Homecoming

Autumn in Virginia brings red and gold leaves, apple butter, and college homecomings.  I look forward to two of these.  Brilliant, vibrant colors smoothed across the Blue Ridge like a rippling quilt make my soul sing.  Apples cooked down with cinnamon scenting the air like fresh baked apple pie, and in the end you have a jar of deliciousness – what’s there not to like?  No, it’s that big “h” that leaves me trembling a-washed with anxiety.

I’m not philosophically opposed to Homecoming; returning to my “roots,” to the nest from which I learned to fly strums my heartstrings of nostalgia.  I love the honeyed notion of reconnecting with friends (and, let’s face it, fiends) I knew long ago.  I’ve changed – my goodness, how I’ve changed.   I’m sure they’ve changed.   Fear of reconnection is not the problem.  So, what’s the deal?

I loved college.  I loved the town, Charlottesville; I loved the Corner (the hangout spot); I loved the Lawn; I loved being who I was then; I loved a boy, B.  I married that boy, and that marriage ended – badly.  Very badly.  But Charlottesville was where we had been happy.

For years after the marriage dissolved, I would bypass Charlottesville on the interstate, or, if I could not avoid the town – a bit difficult as my sister chose to live there for a time, I steadfastly refused to go anywhere close to the University.  I was afraid that stepping foot on the hallowed Grounds (not “Campus” mind you) – the place where  I had known such joy – would cloud those memories, until all that remained was contaminated.  I clung so tightly to those memories,  as if by clenching my fists and refusing to let go, somehow I could hold onto the good parts of him as well, refusing to acknowledge that he – that we – belonged to those years past.  Not a healthy outlook, ya think?

I tried it once – to go back.  I attended football game with a friend and her family.  And I spent the entire three hours feeling like instead of the well-fed, well-muscled players chasing each other up and down the turf battling over the little odd-shaped ball, they were trampling their spikes over my soul.   After that, I decided I was finished – no more Charlottesville, no more University, and definitely no more college football.  But the impact of that experience on my emotional stability left me reeling.

But here’s the thing: how could a place have that much power over me?  How could a town blast open a hole through my carefully fabricated walls and destroy my rebuilt life?

Hmmmh. . . Perhaps the problem lay not in what I was choosing to avoid or how well I was accomplishing that.  Perhaps the problem was more fundamental: my life’s foundation.

I had looked to another human being to be the cornerstone of my world, my very existence.  Wow!  I had handed this boy so very much power.  I had handed my life over to someone who could choose to treasure it or trash it; guess which he did?
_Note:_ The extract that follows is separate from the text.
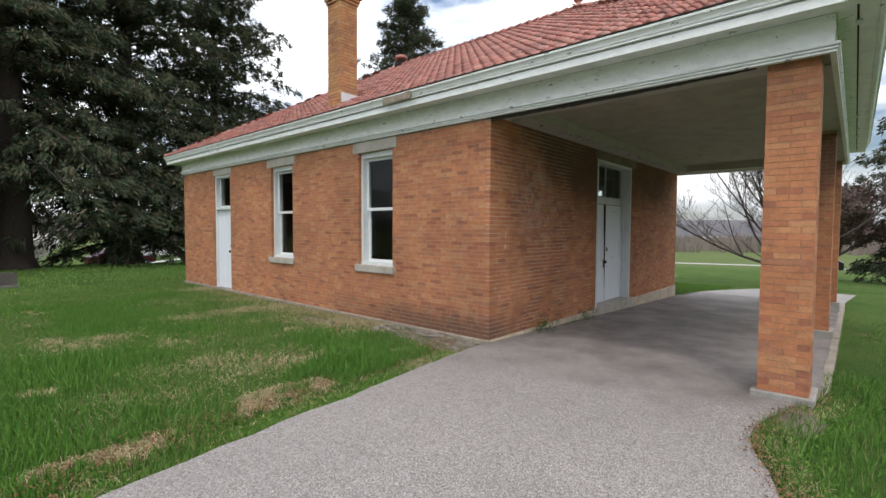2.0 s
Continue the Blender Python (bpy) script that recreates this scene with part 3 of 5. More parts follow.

Not particularly smart of me.  Because other people can and do leave!  They leave all the time for all sorts of reasons – relationships fracture, break, shatter.   But, and I have to take responsibility for this, the kind of power to make or break someone’s world, well, that sort of power must entail a ton of pressure – that can’t be fun.  As humans, I don’t think we really are capable of being individually responsible for owning someone else’s happiness, but what’s more, we’re not supposed to be.

My greatest folly then had been building my house on sand because I did not know how to do differently. Now I’m older, soooo much older in mind and heart as the years have not been particularly kind, but I’d hazard a guess that I needed them not to be.  Because had the years come soft and gentle then I’m almost sure that I’d have continued meandering in my cotton-candy pink self-involved delusions.  Instead, more than once I’ve been knocked to my knees – hard – on long, deserted stretches of gravel studded roads until I looked up to meet the God who had been standing there the entire time waiting for me to notice Him.

Now those years after B have added up, and time is a strangely funny thing.  The events that devastated don’t seem to hold such consequence.  And those wounds, well, they’ve healed, and they – the ubiquitous “they” – say that scar tissue is just that much stronger where cuts landed years before.  Maybe it’s just simply that other things, more recent things, have dulled a decade old ache, or maybe, truly, I’ve come far enough to forgive.   I’d like to think it’s that last one.  Anyway, I’m going back to Charlottesville, back to the Lawn, back to my memories – the ones without B.  It’s my gift to him and to myself after all this time.